* Job:
Include the line containing "what is given" and all lines before it, repeated exactly from the listing below, without pictures.

---- Data excerpt

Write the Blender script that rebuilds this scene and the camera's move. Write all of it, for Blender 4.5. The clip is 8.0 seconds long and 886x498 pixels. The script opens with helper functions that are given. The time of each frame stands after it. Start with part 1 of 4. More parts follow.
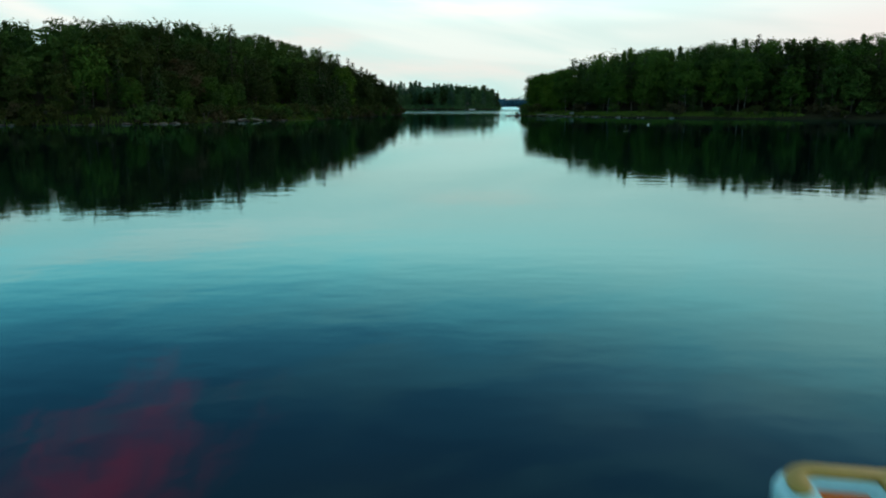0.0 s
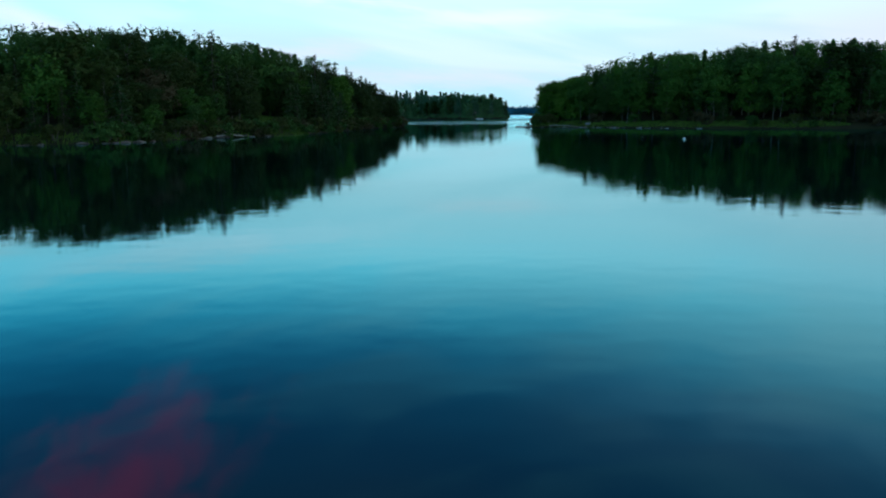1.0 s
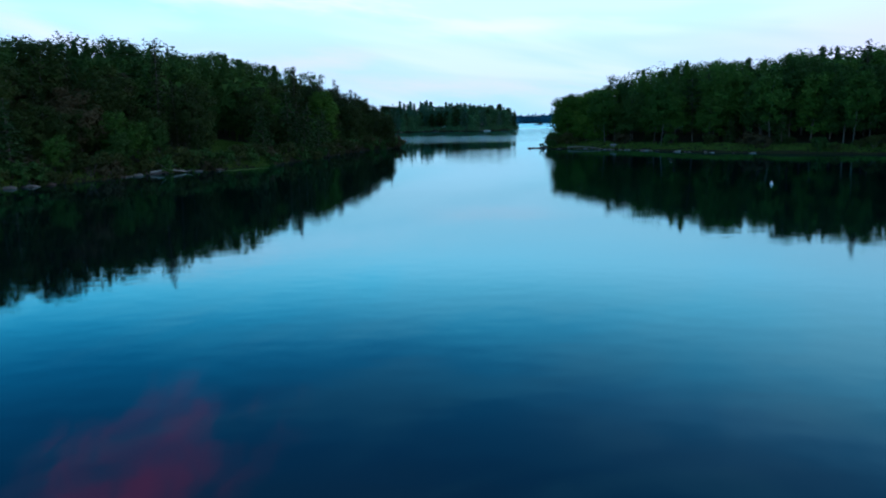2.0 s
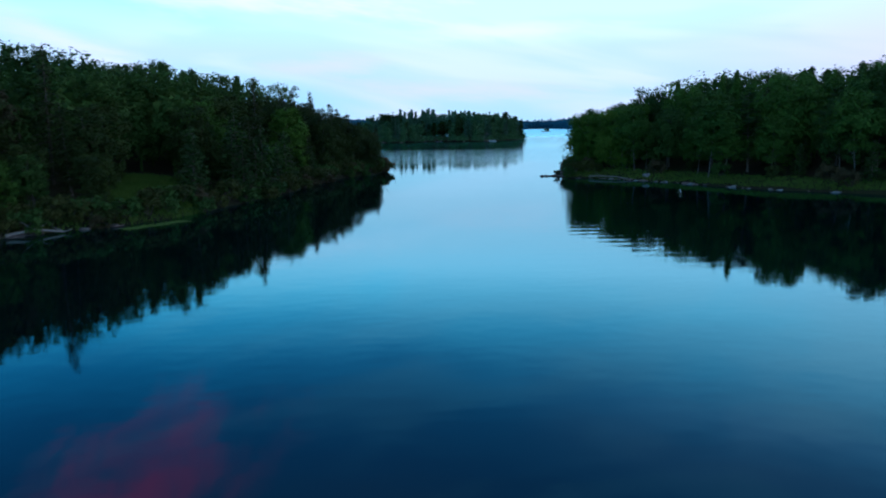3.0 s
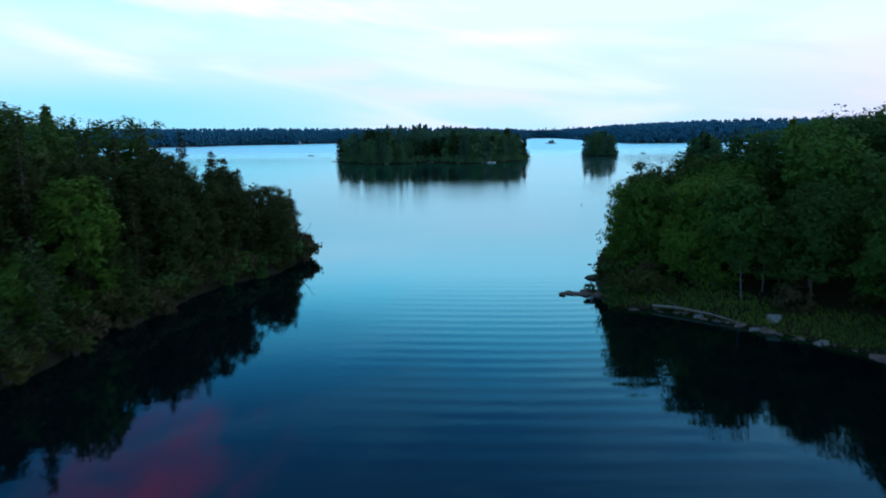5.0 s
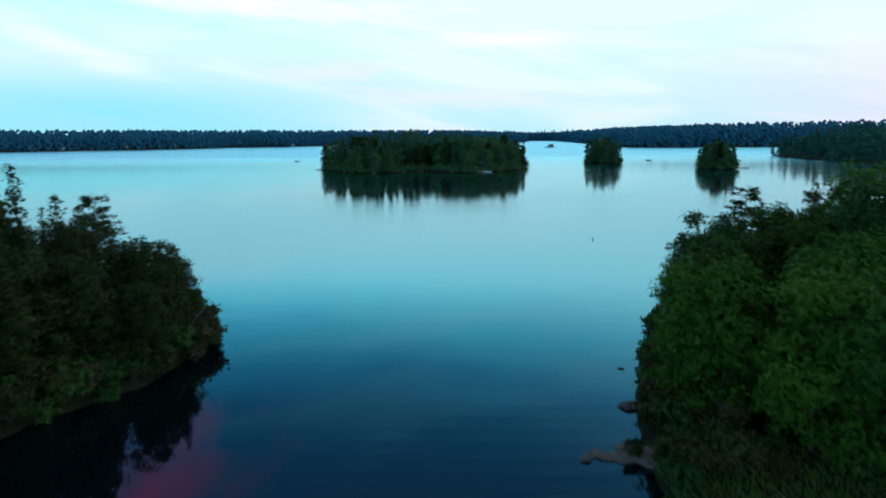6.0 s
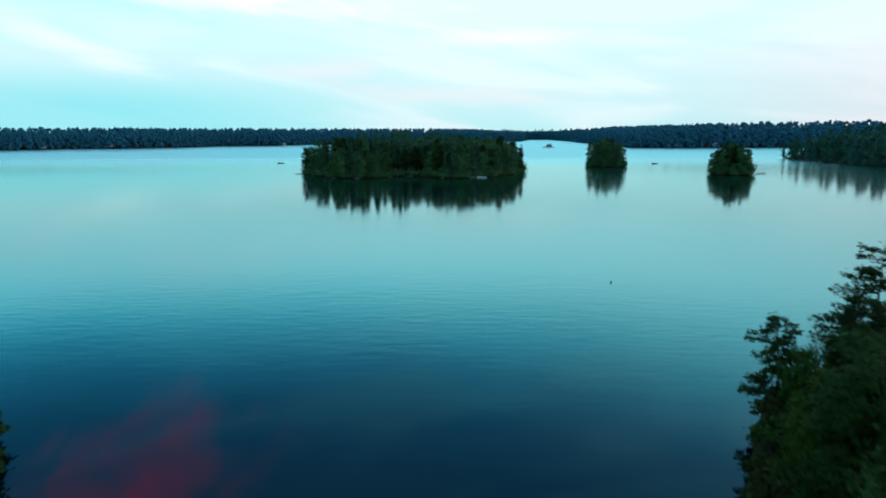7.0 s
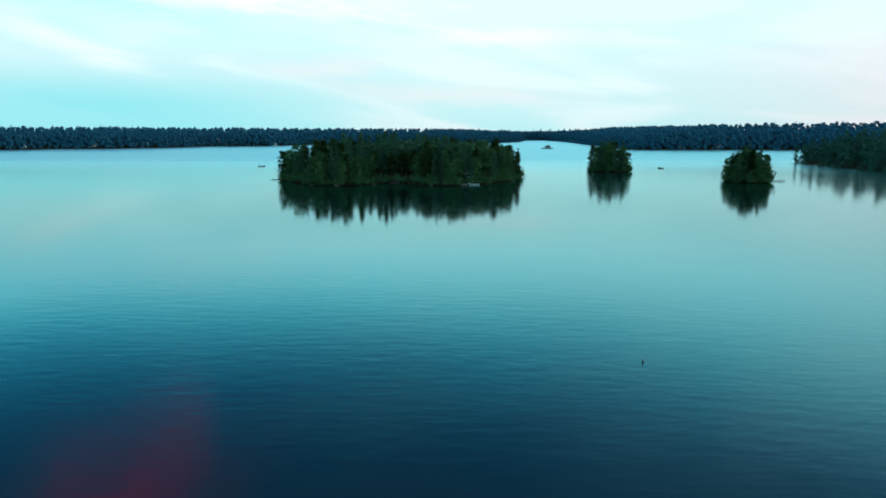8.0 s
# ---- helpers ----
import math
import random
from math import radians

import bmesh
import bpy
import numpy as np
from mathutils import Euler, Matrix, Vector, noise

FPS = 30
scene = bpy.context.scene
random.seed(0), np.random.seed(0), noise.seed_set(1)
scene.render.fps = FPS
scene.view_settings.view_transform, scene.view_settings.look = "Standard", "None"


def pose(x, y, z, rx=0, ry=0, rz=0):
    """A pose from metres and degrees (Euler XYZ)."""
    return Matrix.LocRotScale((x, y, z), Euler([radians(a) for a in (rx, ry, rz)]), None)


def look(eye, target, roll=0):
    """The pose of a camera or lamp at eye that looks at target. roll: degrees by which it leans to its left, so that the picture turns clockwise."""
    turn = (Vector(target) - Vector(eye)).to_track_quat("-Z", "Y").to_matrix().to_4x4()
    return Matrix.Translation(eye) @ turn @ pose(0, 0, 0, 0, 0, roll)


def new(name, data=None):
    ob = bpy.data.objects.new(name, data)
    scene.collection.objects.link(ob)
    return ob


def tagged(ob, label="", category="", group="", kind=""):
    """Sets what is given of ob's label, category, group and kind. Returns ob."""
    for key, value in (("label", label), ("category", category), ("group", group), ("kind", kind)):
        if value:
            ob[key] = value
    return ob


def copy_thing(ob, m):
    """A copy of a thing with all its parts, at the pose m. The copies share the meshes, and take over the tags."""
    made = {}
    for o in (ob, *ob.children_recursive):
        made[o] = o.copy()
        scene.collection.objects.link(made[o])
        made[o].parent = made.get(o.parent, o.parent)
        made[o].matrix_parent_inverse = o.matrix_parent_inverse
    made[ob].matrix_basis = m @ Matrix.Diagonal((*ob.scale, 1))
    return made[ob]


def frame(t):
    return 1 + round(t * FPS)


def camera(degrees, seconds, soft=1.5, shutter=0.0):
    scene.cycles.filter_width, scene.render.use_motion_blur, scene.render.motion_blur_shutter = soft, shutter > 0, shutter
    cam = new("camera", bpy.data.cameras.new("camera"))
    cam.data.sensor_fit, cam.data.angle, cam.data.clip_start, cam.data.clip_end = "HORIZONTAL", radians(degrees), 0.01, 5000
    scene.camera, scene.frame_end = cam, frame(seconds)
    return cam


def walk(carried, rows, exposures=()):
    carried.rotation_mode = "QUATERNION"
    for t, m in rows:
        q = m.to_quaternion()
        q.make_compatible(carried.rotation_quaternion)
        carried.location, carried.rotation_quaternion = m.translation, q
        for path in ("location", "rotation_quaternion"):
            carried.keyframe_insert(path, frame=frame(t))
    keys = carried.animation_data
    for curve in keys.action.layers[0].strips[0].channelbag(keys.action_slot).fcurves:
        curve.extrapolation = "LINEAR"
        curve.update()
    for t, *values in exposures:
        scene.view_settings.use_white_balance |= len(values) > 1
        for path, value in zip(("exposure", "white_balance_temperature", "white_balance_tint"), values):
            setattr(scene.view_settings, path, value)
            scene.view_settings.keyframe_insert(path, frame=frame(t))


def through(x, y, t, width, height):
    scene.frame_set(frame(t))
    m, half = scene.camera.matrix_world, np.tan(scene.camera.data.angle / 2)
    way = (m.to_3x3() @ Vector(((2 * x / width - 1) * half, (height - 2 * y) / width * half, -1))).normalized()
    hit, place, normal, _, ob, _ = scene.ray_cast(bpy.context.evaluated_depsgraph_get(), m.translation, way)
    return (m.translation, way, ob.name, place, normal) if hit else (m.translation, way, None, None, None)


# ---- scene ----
cam = camera(63.6, 8.0, soft=1.9, shutter=0.3)
# seconds, eye x y z, yaw, pitch, roll
PATH = [
    (0.0, 0.000, 0.000, 2.563, -0.000, -11.322, -0.037),
    (0.5, 0.319, 5.316, 2.610, 0.356, -10.971, -0.318),
    (1.0, 0.720, 14.065, 3.143, 0.728, -10.660, -0.601),
    (1.5, 1.321, 25.752, 4.205, 1.077, -10.285, -0.828),
    (2.0, 1.974, 38.583, 5.498, 1.403, -10.019, -0.953),
    (2.5, 2.674, 51.791, 6.938, 1.678, -9.829, -0.990),
    (3.0, 3.479, 65.238, 8.539, 1.873, -9.681, -0.958),
    (3.5, 4.425, 78.997, 10.293, 1.960, -9.541, -0.871),
    (4.0, 5.446, 92.955, 12.050, 2.028, -9.412, -0.772),
    (4.5, 6.505, 107.321, 13.679, 2.061, -9.295, -0.683),
    (5.0, 7.629, 121.382, 15.099, 2.060, -9.206, -0.614),
    (5.5, 8.753, 135.605, 16.491, 2.007, -9.144, -0.516),
    (6.0, 9.846, 150.002, 17.769, 1.918, -9.127, -0.405),
    (6.5, 10.918, 164.408, 18.766, 1.809, -9.171, -0.298),
    (7.0, 12.025, 178.735, 19.427, 1.697, -9.293, -0.211),
    (7.5, 13.271, 193.252, 19.993, 1.597, -9.329, -0.114),
    (8.0, 14.760, 208.000, 20.603, 1.503, -9.327, -0.013),
]
EXPOSURES = [(0.0, 0.0, 7350, 11), (0.3, 0.0, 6300, 5), (1.0, 0.0, 5700, 9), (1.6, 0.0, 5250, 17), (3.5, -0.03, 5200, 26), (4.3, 0.06, 5350, 27), (5.0, 0.10, 5550, 26), (6.5, 0.08, 6150, 8), (8.0, 0.07, 6350, 4)]
walk(cam, [(t, pose(x, y, z, 90 + pitch, 0, yaw) @ pose(0, 0, 0, 0, 0, roll)) for t, x, y, z, yaw, pitch, roll in PATH], EXPOSURES)

# ---- sky, sun ----
SUN_ELEVATION, SUN_AZIMUTH = 4.0, 70.0     # degrees; azimuth clockwise from +y


def chain(nodes, links, kind, **inputs):
    """A node with its inputs set from values or sockets."""
    n = nodes.new(kind)
    for key, value in inputs.items():
        slot = n.inputs[int(key[1:])] if key[0] == "i" and key[1:].isdigit() else n.inputs[key]
        if isinstance(value, bpy.types.NodeSocket):
            links.new(value, slot)
        else:
            slot.default_value = value
    return n


def ramp(nodes, links, fac, stops, smooth="LINEAR"):
    n = nodes.new("ShaderNodeValToRGB")
    n.color_ramp.interpolation = smooth
    e = n.color_ramp.elements
    while len(e) < len(stops):
        e.new(0.5)
    for el, (p, c) in zip(e, stops):
        el.position, el.color = p, (*c, 1) if len(c) == 3 else c
    links.new(fac, n.inputs[0])
    return n.outputs[0]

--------

* Complete answer:
Write the Blender script that rebuilds this scene and the camera's move. Write all of it, for Blender 4.5. The clip is 8.0 seconds long and 886x498 pixels. The script opens with helper functions that are given. The time of each frame stands after it. Start with part 1 of 4. More parts follow.
0.0 s
1.0 s
2.0 s
3.0 s
5.0 s
6.0 s
7.0 s
8.0 s
# ---- helpers ----
import math
import random
from math import radians

import bmesh
import bpy
import numpy as np
from mathutils import Euler, Matrix, Vector, noise

FPS = 30
scene = bpy.context.scene
random.seed(0), np.random.seed(0), noise.seed_set(1)
scene.render.fps = FPS
scene.view_settings.view_transform, scene.view_settings.look = "Standard", "None"


def pose(x, y, z, rx=0, ry=0, rz=0):
    """A pose from metres and degrees (Euler XYZ)."""
    return Matrix.LocRotScale((x, y, z), Euler([radians(a) for a in (rx, ry, rz)]), None)


def look(eye, target, roll=0):
    """The pose of a camera or lamp at eye that looks at target. roll: degrees by which it leans to its left, so that the picture turns clockwise."""
    turn = (Vector(target) - Vector(eye)).to_track_quat("-Z", "Y").to_matrix().to_4x4()
    return Matrix.Translation(eye) @ turn @ pose(0, 0, 0, 0, 0, roll)


def new(name, data=None):
    ob = bpy.data.objects.new(name, data)
    scene.collection.objects.link(ob)
    return ob


def tagged(ob, label="", category="", group="", kind=""):
    """Sets what is given of ob's label, category, group and kind. Returns ob."""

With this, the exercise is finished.